Slavenforten in Ghana

Enkele jaren geleden bezochten Josien en ik Birkenau. Nog net eventjes erger dan Auschwitz. Het besef dat op deze plek in een tweetal jaren anderhalf miljoen mensen binnenkwamen en er uiteindelijk een paar duizend weer, levend, vandaan gingen doet je haren te bergen rijzen. We liepen over het grote terrein. Zagen de barakken die nog overeind stonden. De slaapbritsen waar mensen dicht op elkaar gepakt konden slapen. De toiletten. De horror. Uiteindelijk de ingestorte en opgeblazen gaskamers en crematoria. Ik besefte dat mijn oma daar geweest was. Volkomen onschuldig. Haar enige misdaad was dat ze joods was. Daar kon ze nog niet eens wat aan doen, want ze had haar best gedaan. Ze was socialiste in hart en nieren en had het geloof al mijlen ver achter zich gelaten. Slechts peren met kugel verbond haar met het jodendom. Meer niet. En toch werd ze zwaar vervolgd. Ik vind dat de ‘Duitsers’ zich daar helemaal niet voor hoeven te schamen. Ja, tussen de grootouders en (soms nog) ouders van de huidige generatie Duitsers lopen daders. Die mogen zich wel schamen. Heel diep schamen. De rest van de Duitsers moet er, samen met de rest van de mensheid, voor zorgen dat zoiets niet nog eens gebeurt. Net als slavernij. Mag ook niet meer!

Toiletten in Birkenau

Beeldend kunstenaar Hans Broek is op reis geweest in Ghana schrijft hij vandaag in de Volkskrant. Hij heeft daar slavenforten bezocht waar, in het hele verre verleden, Nederlanders de scepter zwaaiden en mensen verschrikkelijk mishandelden. Onder barre omstandigheden werden mensen opgesloten. Geen misdaad kan zo groot zijn dat je het verdiend om op zo’n manier behandeld te worden. Die zeventiende-eeuwse Nederlanders zouden zich diep moeten schamen. Zeker als we naar die forten kijken met onze ogen van nu. Aan de andere kant, ook met de ogen van toen zal men deze manier van mensen behandelen niet als fraai hebben gezien. Zelfs als je beseft dat het in die tijd gewoon was dat in het openbaar de doodstraf werd voltrokken of dat mensen in het openbaar voor straf werden verminkt. Een tijd waarin wreedheden veel meer tot het gewone behoorden dan nu. Zelfs dan.

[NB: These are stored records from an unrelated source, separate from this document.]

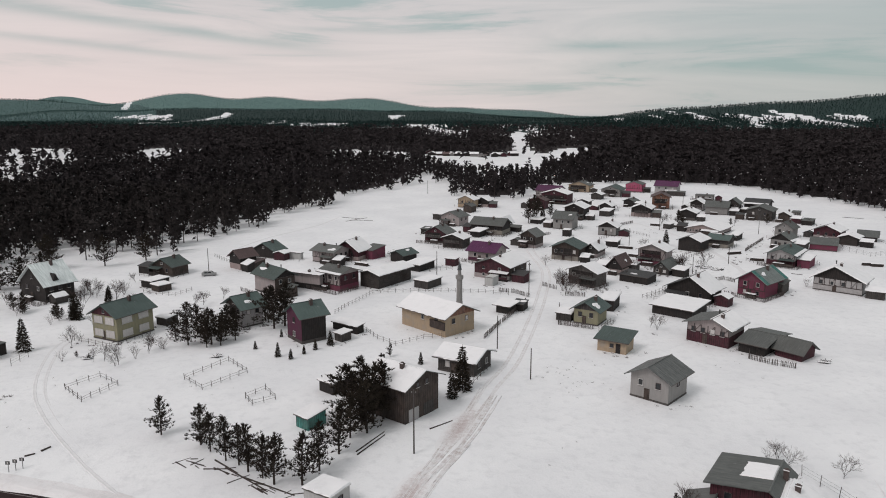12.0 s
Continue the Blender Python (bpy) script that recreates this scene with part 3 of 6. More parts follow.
def house(x, y, turn, w, d, h, ridge="d", rise=2.0, ro=0.5, wall="wood_dark", low="", lowh=0.0, gable="", sidewall="", roof="metal_grey", snow="none", over=0.5,
          win="", side="", gwin=0, chim=0, balcony="", door=0, bare_front=0, dormer=0, timber=0, rag=0.10, rafters=0, veranda=1, cat="house", label=""):
    """A house by its centre, the turn of its front, its width along the front, depth, eave height and roof."""
    COUNT[0] += 1
    YARDS.append((x, y, turn, w, d, cat))
    rnd = random.Random(COUNT[0] * 17)
    tone = random.Random(int(x * 31 + y * 11))
    if cat == "house" and y > 240 and not low and wall.startswith("wood") and h > 2.2 and tone.random() < 0.5:
        low, lowh = tone.choice(("plaster_white", "plaster_pinkgrey", "plaster_pink", "stone", "plaster_tan")), h * tone.uniform(0.3, 0.5)
    if cat == "house" and y > 225:
        chim = chim or (1 if tone.random() < 0.55 else 0)
        timber = timber or (1 if wall.startswith("plaster") and tone.random() < 0.35 else 0)
    X, Y, o = w / 2, d / 2, over
    z0 = -0.7
    root = thing(cat.replace(" ", "_"), pose(x, y, float(ground_z(np.array([x]), np.array([y]))[0]), 0, 0, turn), label, cat, "village " + cat + "s")
    mat = WALLS[wall]
    top = h + rise
    xr, yr = -X + ro * w, -Y + ro * d
    # walls
    b = Build()
    if ridge == "d":
        p = [(-X, z0), (X, z0), (X, h), (xr, top), (-X, h)]
        ring = [[(px, s * Y, pz) for px, pz in p] for s in (-1, 1)]
    elif ridge == "w":
        p = [(-Y, z0), (Y, z0), (Y, h), (yr, top), (-Y, h)]
        ring = [[(s * X, py, pz) for py, pz in p] for s in (1, -1)]
    elif ridge == "shed":
        p = [(-Y, z0), (Y, z0), (Y, top), (-Y, h)]
        ring = [[(s * X, py, pz) for py, pz in p] for s in (1, -1)]
    elif ridge == "shedx":
        p = [(-X, z0), (X, z0), (X, h), (-X, top)]
        ring = [[(px, s * Y, pz) for px, pz in p] for s in (-1, 1)]
    else:
        p = [(-X, z0), (X, z0), (X, h), (-X, h)]
        ring = [[(px, s * Y, pz) for px, pz in p] for s in (-1, 1)]
    k = len(p)
    if bare_front:
        t = 0.15
        b.box(-X, -X + t, -Y, Y, z0, h).box(X - t, X, -Y, Y, z0, h).box(-X + t, X - t, Y - t, Y, z0, h)
        b.box(-X + t, X - t, -Y, -Y + t, h - 0.55, h).box(-X + t, X - t, -Y, -Y + t, z0, 0.35)
        b.shell([(-X, -Y, h), (X, -Y, h), (xr, -Y, top), (-X, -Y + t, h), (X, -Y + t, h), (xr, -Y + t, top)], [(0, 1, 2), (5, 4, 3)])
        part("bench", Build().box(-X + 0.3, X - 0.3, Y - 0.7, Y - 0.2, 0.4, 0.48), BEAM, root)
        for px in (-X + 0.08, 0, X - 0.08):
            part("post", Build().box(px - 0.07, px + 0.07, -Y - 0.09, -Y - 0.004, z0, h - 0.02), WALLS["wood_grey"], root)
    else:
        b.shell(ring[0] + ring[1], [tuple(range(k)), tuple(range(2 * k - 1, k - 1, -1))] + [(k + i, k + (i + 1) % k, (i + 1) % k, i) for i in range(k)])
    part("wall", b, mat, root)
    e = 0.035
    if low and lowh > 0:
        lb = Build().box(-X - e, X + e, -Y - e, Y + e, z0 - 0.02, lowh)
        part("ground_floor_wall", lb, WALLS[low], root)
    if gable and ridge == "d":
        for s in (-1, 1):
            gb_ = Build()
            y0, y1 = sorted((s * (Y + 0.004), s * (Y + 0.06)))
            zc = h - 0.25
            gb_.shell([(-X + 0.02, y0, zc), (X - 0.02, y0, zc), (X - 0.02, y0, h - 0.02), (xr, y0, top - 0.06), (-X + 0.02, y0, h - 0.02),
                       (-X + 0.02, y1, zc), (X - 0.02, y1, zc), (X - 0.02, y1, h - 0.02), (xr, y1, top - 0.06), (-X + 0.02, y1, h - 0.02)],
                      [(0, 1, 2, 3, 4), (9, 8, 7, 6, 5), (0, 5, 6, 1), (1, 6, 7, 2), (2, 7, 8, 3), (3, 8, 9, 4), (4, 9, 5, 0)])
            part("gable_cladding", gb_, WALLS[gable], root)
    if gable and ridge == "w":
        gb_ = Build()
        x0, x1 = X + 0.004, X + 0.06
        gb_.shell([(q, py, pz) for q in (x0, x1) for py, pz in ((-Y + 0.02, h - 0.25), (Y - 0.02, h - 0.25), (Y - 0.02, h - 0.02), (yr, top - 0.06), (-Y + 0.02, h - 0.02))],
                  [(4, 3, 2, 1, 0), (5, 6, 7, 8, 9)] + [(i, (i + 1) % 5, 5 + (i + 1) % 5, 5 + i) for i in range(5)])
        part("gable_cladding", gb_, WALLS[gable], root)
    if sidewall:
        sb = Build().box(X + 0.003, X + 0.05, -Y + 0.02, Y - 0.02, max(z0, lowh) if low else z0, h - 0.3)
        part("side_cladding", sb, WALLS[sidewall], root)
    # Dark foot band: contact shade and bare earth put into its colour.
    if cat == "house" and not low:
        part("plinth", Build().box(-X - 0.05, X + 0.05, -Y - 0.05, Y + 0.05, z0 - 0.01, 0.32), WALLS["stone"], root)
    if over > 0.35:
        o = over + 0.3
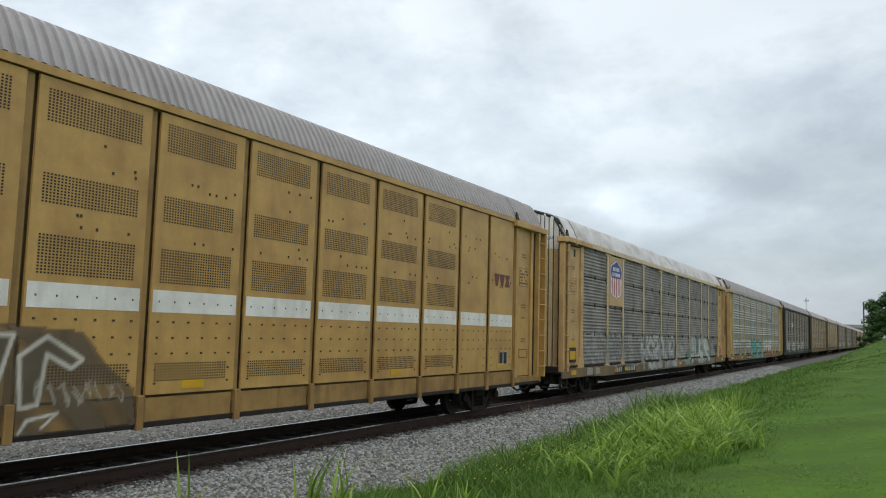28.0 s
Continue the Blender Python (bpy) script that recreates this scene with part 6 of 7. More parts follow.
def build_track():
    ys = [-80, 0, 8, 16, 24, 32, 50, 120, 900]
    secs = []
    for y in ys:
        toe = float(edge_x(y)) - TX + .25
        secs.append([(a, float(bed_z(a, toe)) - (.02 if abs(a) < 1.4 else 0)) for a in (-11.0, -5.5, -1.9, -1.0, 1.75)] + [(toe, RAIL_Z - .435), (toe + .1, -.98)])
    verts = [(TX + a, y, b) for y, sec in zip(ys, secs) for a, b in sec]
    k = len(secs[0])
    faces = [(i * k + j, i * k + j + 1, (i + 1) * k + j + 1, (i + 1) * k + j) for i in range(len(ys) - 1) for j in range(k - 1)]
    me = bpy.data.meshes.new("ballast_bed")
    me.from_pydata(verts, [], faces)
    bed = part("ballast_bed", me, BALLAST)
    tagged(bed, "grey crushed stone ballast bed under the track", "ballast", kind="structure")
    # shade under the cars, put into a near-black strip of bed
    part("stained_strip", box_mesh(TX - .70, TX + .70, -80, 900, RAIL_Z - .24, RAIL_Z - .196), mat("shade_darkened_ballast", (.030, .024, .020), .9, vary=.45, scale=9, fine=50, bump=.8), bed, label="stones between the rails, coloured dark for the shade under the cars")
    for s in (-1, 1):
        bm = bmesh.new()
        r = [(-.075, -.18), (.075, -.18), (.075, -.165), (.012, -.14), (.012, -.05), (.036, -.035), (.036, -.004), (-.036, -.004), (-.036, -.035), (-.012, -.05), (-.012, -.14), (-.075, -.165)]
        add_prism(bm, [(TX + s * .755 + a, RAIL_Z + b) for a, b in r], "y", -80, 900)
        ra = part("rail", bm, RAIL)
        tagged(ra, "rusty steel rail with a polished running head", "rail", kind="structure")
        part("rail_head", box_mesh(TX + s * .755 - .036, TX + s * .755 + .036, -80, 900, RAIL_Z - .004, RAIL_Z), RAILTOP, ra, label="bright worn running surface")
    tie = box_mesh(-1.3, 1.3, -.115, .115, -.36, -.183, .012)
    plate = box_mesh(-.18, .18, -.10, .10, -.183, -.166)
    spike = box_mesh(-.014, .014, -.014, .014, -.17, -.135)
    rnd = random.Random(3)
    for k in range(150):
        y = -8 + k * .52
        part("tie", tie, TIE, bed, pose(TX + rnd.uniform(-.05, .05), y, RAIL_Z + rnd.uniform(-.004, .012), 0, 0, rnd.uniform(-1.2, 1.2)))
        part("tie_plate", plate, RAIL, bed, pose(TX + .755, y, RAIL_Z))
        if 14 < k < 75:
            part("rail_spike", spike, RAIL, bed, pose(TX + .755 + .11, y + .05, RAIL_Z))
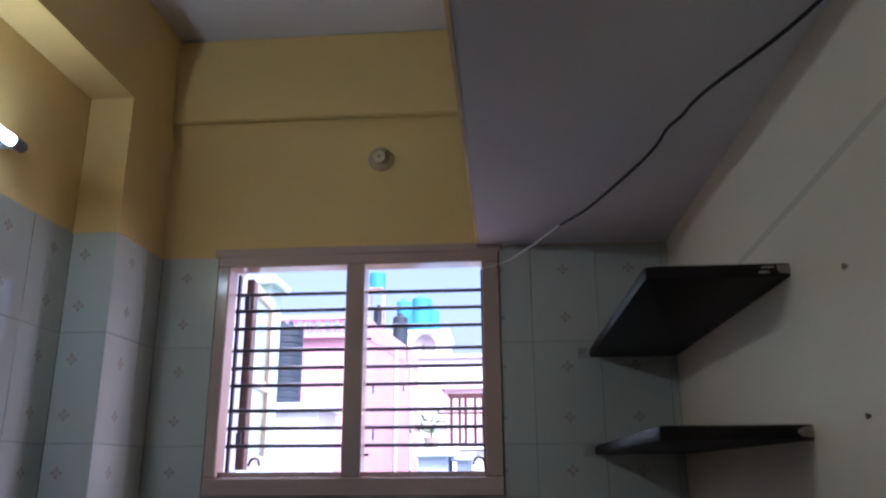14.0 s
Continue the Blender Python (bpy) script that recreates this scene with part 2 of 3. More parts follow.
LEAF = simple("green_leaf", (0.08, 0.19, 0.05), 0.6, 0, 0.4, 12)
EARTH = simple("dusty_ground", (0.26, 0.22, 0.17), 0.95, 0, 0.3, 0.6)
LEAF_PAINT = simple("pale_casement_paint", (0.60, 0.55, 0.50), 0.5, 0, 0.15, 12)
CLEAR, _nt, _b = mat("frosted_window_glass")
_b.inputs["Base Color"].default_value = (0.72, 0.95, 0.93, 1)
_b.inputs["Roughness"].default_value = 0.12
_b.inputs["Transmission Weight"].default_value = 0.9
_b.inputs["IOR"].default_value = 1.45
WINDOW_DARK = simple("dark_window_glass", (0.05, 0.07, 0.09), 0.1)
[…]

Hans Broek concludeert dat we ons diep moeten schamen voor onze voorouders. Een verkeerde conclusie want contraproductief: Onze taak is het niet om ons te schamen, onze taak is het om met de kennis van het verleden ervoor te zorgen dat het niet weer gebeurt. Dat we er ons voor inzetten dat slavernij nergens ter wereld gedijd. Dat we het overal waar we het tegenkomen te vuur en te zwaard bestrijden. Wat heeft schaamte voor zin als het over het handelen gaat van mensen die honderden jaren geleden leefden. Het heeft in ieder geval geen enkele praktische waarde. Excuses aanbieden? Aan wie? De voorvaderen van de Ghanezen die nu leven kunnen de slavenhalers zijn geweest die inlandse stammen overvielen en de mensen verkochten. Kan zomaar, want dat was een heel gewone praktijk.

Ik had gehoopt dat beeldend kunstenaar Hans Broek zich iets meer had verdiept in het vak geschiedenis en zich veel minder liet leiden door heftige emoties…hoe begrijpelijk die ook zijn. Laten we met zijn allen slavernij bestrijden. Zie de internationale slavenindex om te zien waar nog werk aan de winkel is!